■ **WORK REQUIRED**
Write out exactly, please, the lines from the one containing "Continue the Blender" to the end of the material.

■ **DATA PROVIDED**
....

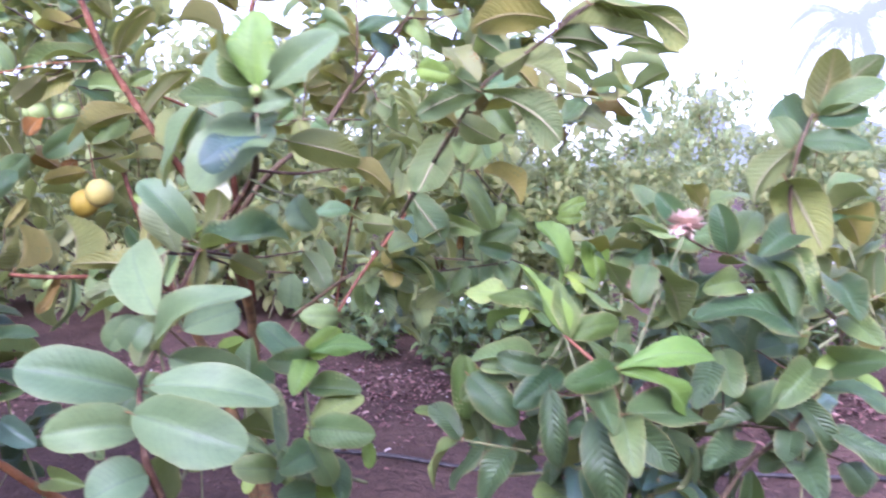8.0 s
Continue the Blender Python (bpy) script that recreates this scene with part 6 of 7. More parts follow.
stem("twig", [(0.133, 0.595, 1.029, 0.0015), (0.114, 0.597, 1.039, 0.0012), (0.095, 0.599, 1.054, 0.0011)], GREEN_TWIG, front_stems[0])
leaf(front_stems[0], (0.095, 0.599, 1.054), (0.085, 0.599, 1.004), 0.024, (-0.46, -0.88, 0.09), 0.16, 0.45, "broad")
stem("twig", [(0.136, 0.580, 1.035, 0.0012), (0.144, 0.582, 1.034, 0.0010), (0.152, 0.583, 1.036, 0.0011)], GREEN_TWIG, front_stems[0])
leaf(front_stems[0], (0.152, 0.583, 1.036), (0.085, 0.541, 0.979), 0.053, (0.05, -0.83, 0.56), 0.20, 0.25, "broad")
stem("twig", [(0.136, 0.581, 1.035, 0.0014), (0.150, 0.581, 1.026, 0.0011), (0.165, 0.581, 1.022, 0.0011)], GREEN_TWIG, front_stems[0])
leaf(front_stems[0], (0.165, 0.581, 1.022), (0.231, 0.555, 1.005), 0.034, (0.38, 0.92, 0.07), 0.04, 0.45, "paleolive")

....

■ **RESULT OF THE TASK**
Continue the Blender Python (bpy) script that recreates this scene with part 6 of 7. More parts follow.
stem("twig", [(0.133, 0.595, 1.029, 0.0015), (0.114, 0.597, 1.039, 0.0012), (0.095, 0.599, 1.054, 0.0011)], GREEN_TWIG, front_stems[0])
leaf(front_stems[0], (0.095, 0.599, 1.054), (0.085, 0.599, 1.004), 0.024, (-0.46, -0.88, 0.09), 0.16, 0.45, "broad")
stem("twig", [(0.136, 0.580, 1.035, 0.0012), (0.144, 0.582, 1.034, 0.0010), (0.152, 0.583, 1.036, 0.0011)], GREEN_TWIG, front_stems[0])
leaf(front_stems[0], (0.152, 0.583, 1.036), (0.085, 0.541, 0.979), 0.053, (0.05, -0.83, 0.56), 0.20, 0.25, "broad")
stem("twig", [(0.136, 0.581, 1.035, 0.0014), (0.150, 0.581, 1.026, 0.0011), (0.165, 0.581, 1.022, 0.0011)], GREEN_TWIG, front_stems[0])
leaf(front_stems[0], (0.165, 0.581, 1.022), (0.231, 0.555, 1.005), 0.034, (0.38, 0.92, 0.07), 0.04, 0.45, "paleolive")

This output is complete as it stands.